由於受限於硬體技術，影像放大(image enlargement)通常經由軟體來完成，並且在影像處理中成為一項重要的研究課題。傳統上，影像內插(image interpolation)只能從單一影像來完成影像放大，影像品質因此受到很大的限制。超解析度放大(super-resolution enlargement)演算法則可將多張影像視為額外的資訊，來估算出一張高解析度影像。假設有足夠的觀察低解析度影像序列(observed low-resolution image sequence)，且在影像序列中包含有次像素移動(subpixel shifts)，那麼高解析影像就可以估算出來。在影像序列放大中會遇到兩個主要的問題，一個是移動估計(motion estimation)，另一個是超解析度演算法，用以將觀察影像序列及移動估計的結果當作輸入，產生一張高解析度影像。此法利用影像序列中之空間與時間資訊以製造出更高解析度的影像。
在本篇論文中，我們根據超解析度放大演算法來提出一個完善的系統，以處理影像序列放大的問題。這個系統主要包含三大步驟，第一個是改進的階層式區塊比對(hierarchical block matching)，此方法包含部分扭曲排除(partial distortion elimination)，第二個是改進的多層次放大，此方法是根據疊代式解析度加強(iterative resolution enhancement)演算法所改進的，第三個是強健式點對應(robust point matching)方法，此方法是用影像序列的中央影像與靜態影像來做影像對位。在本研究中，我們提出的多層次放大方法所產生的結果，比傳統方法更能夠有效加強影像序列之解析度，視覺上的以及量測數字上的評估均顯示顯著的改進，我們提出的系統在計算上也更為快速。藉由強健式點對應方法，我們也成功地將靜態影像合併到影像序列，並且得到更好的放大影像序列。

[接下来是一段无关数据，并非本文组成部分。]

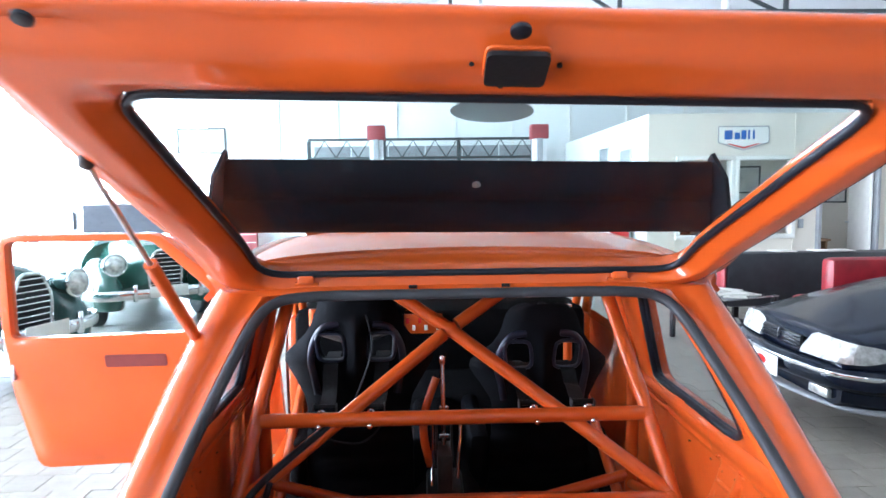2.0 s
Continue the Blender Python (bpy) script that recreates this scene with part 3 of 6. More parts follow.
framed_picture(-4.9, YF - 0.11, 2.75, 1.0, 0.5, label="pale framed print high on the end wall")

# dark red panel and pale column at the far end, and the workshop racking
setting("panel", boxes(((-4.2, YF - 0.5, 0.7), (1.1, 0.12, 1.35)), bevel=0.01), MUTED_RED, "dark red slatted panel against the end wall", "panel", kind="")
for k in range(7):
    setting("slat", boxes(((-4.2, YF - 0.570, 0.16 + 0.18 * k), (1.06, 0.024, 0.012)), bevel=0.002), FRAME_WHITE, "pale groove strip on the red panel", "slat", kind="")


def lift_post(x):
    t = thing("vehicle_lift", "grey workshop lift column with a red head", "lift", pose(x, 11.6, 0), group="lift columns")
    part("column", boxes(((0, 0, 1.25), (0.24, 0.18, 2.5)), bevel=0.012), ALLOY, t)
    part("rail", boxes(((0.0, -0.11, 1.25), (0.10, 0.04, 2.5)), bevel=0.006), GREY, t)
    part("head", boxes(((0, 0, 2.62), (0.32, 0.26, 0.26)), bevel=0.02), MUTED_RED, t)
    part("foot", boxes(((0, 0, 0.02), (0.5, 0.5, 0.03)), bevel=0.006), GREY, t)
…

Due to hardware limitation, image enlargement (magnification) is mostly carried out by software and becomes an important research task in image processing. Traditionally, image interpolation can only be done with a single image frame. Thus, its quality is greatly constrained. Super-resolution enlargement algorithm is proposed that uses multiple frames as additional information to estimate the high-resolution image. Given enough observed low-resolution image frames with sub-pixel shifts, the construction of high-resolution image can be computed. Two major problems in super-resolution enlargement are the motion estimation and the super-resolution algorithm, which takes the observed frames and the estimated motion as the inputs and produces a high-resolution image. In other words, it utilizes both the spatial and temporal information in an image sequence in creating a higher resolution image.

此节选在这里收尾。